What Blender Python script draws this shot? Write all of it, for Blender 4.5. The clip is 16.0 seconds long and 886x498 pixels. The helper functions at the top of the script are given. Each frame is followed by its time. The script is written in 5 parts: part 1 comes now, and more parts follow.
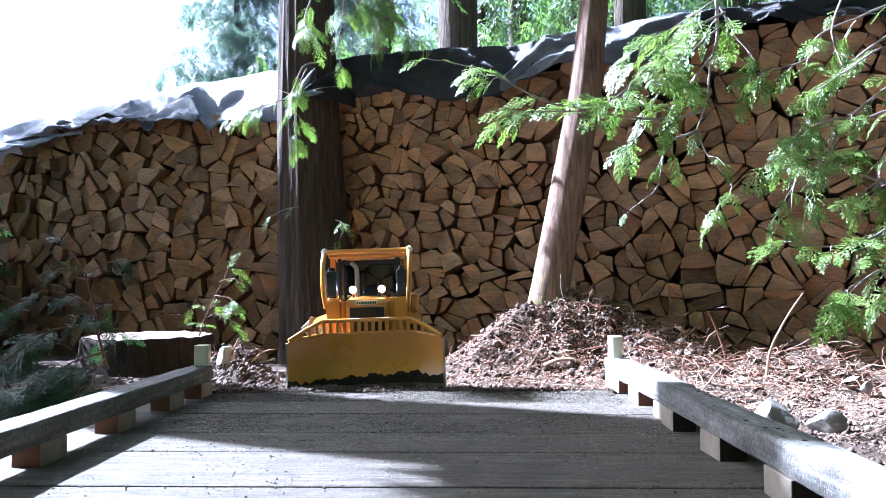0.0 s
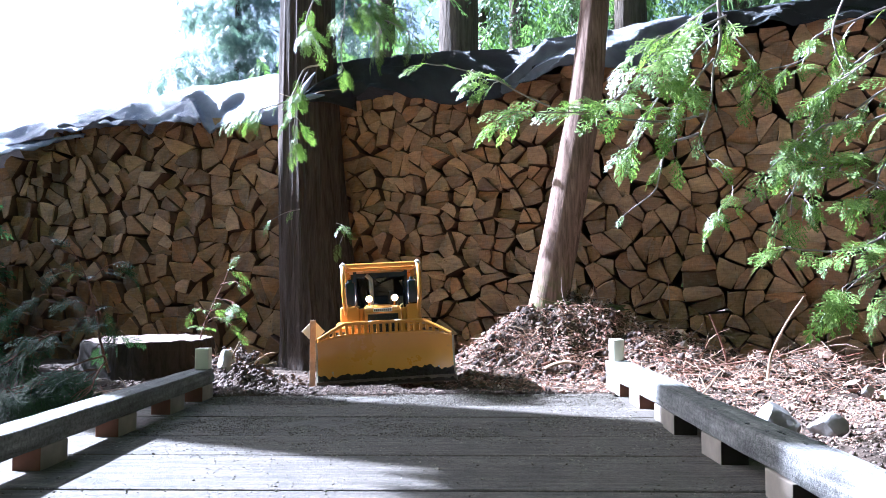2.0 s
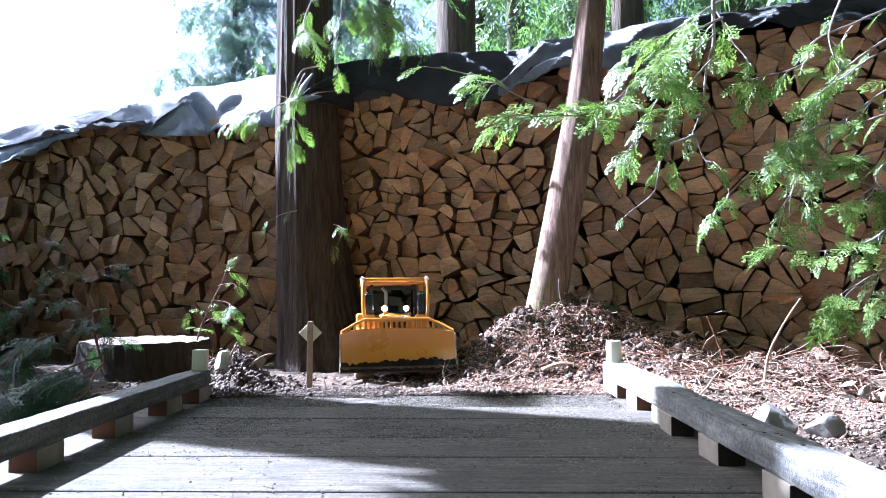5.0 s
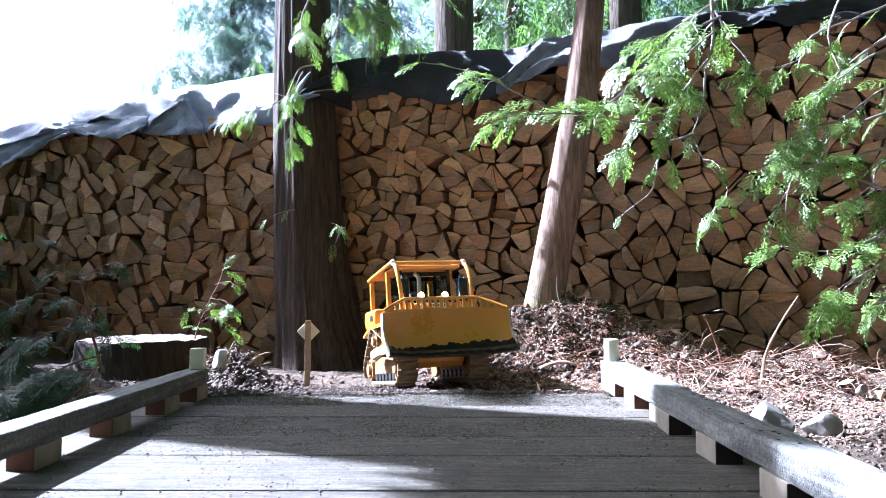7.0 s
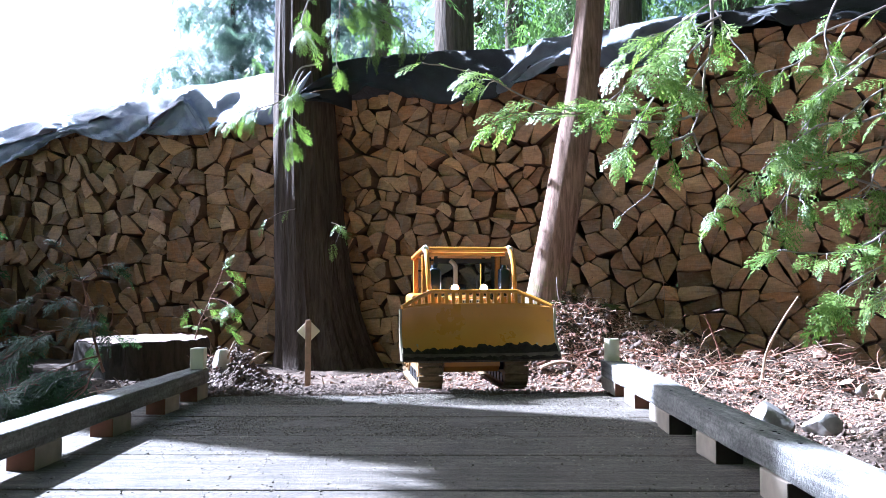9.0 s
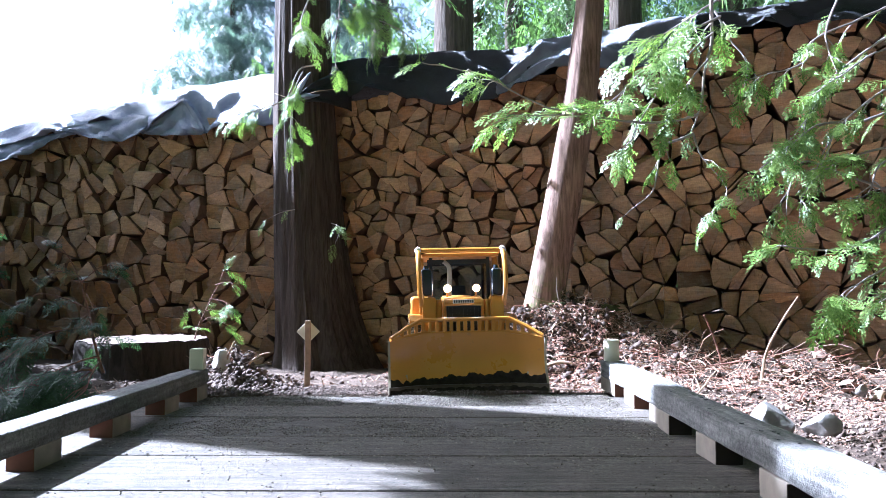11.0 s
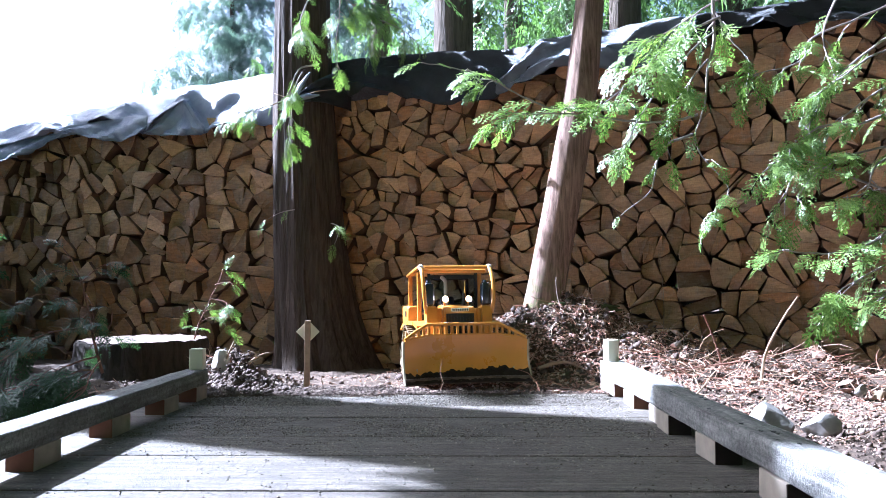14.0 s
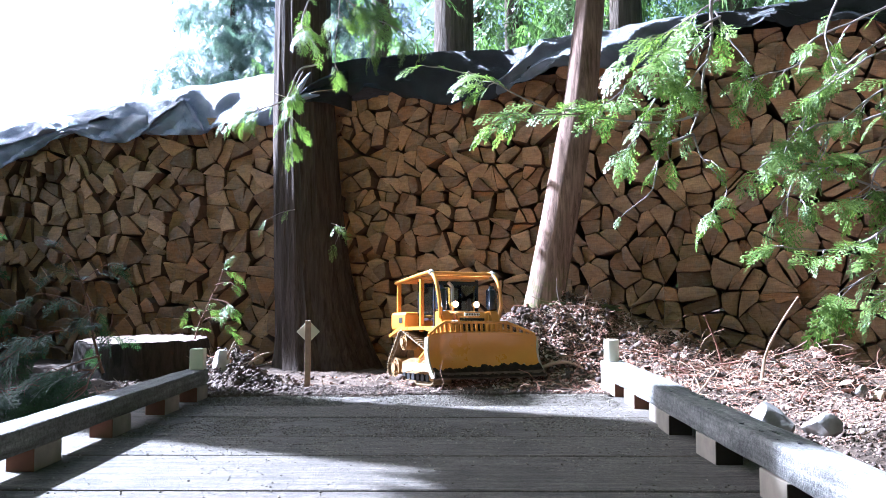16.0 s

---------------

WHAT YOU NEED TO DO
Reproduce each line word for word and drop the pictures.

OUTPUT OF THE TASK
What Blender Python script draws this shot? Write all of it, for Blender 4.5. The clip is 16.0 seconds long and 886x498 pixels. The helper functions at the top of the script are given. Each frame is followed by its time. The script is written in 5 parts: part 1 comes now, and more parts follow.
0.0 s
2.0 s
5.0 s
7.0 s
9.0 s
11.0 s
14.0 s
16.0 s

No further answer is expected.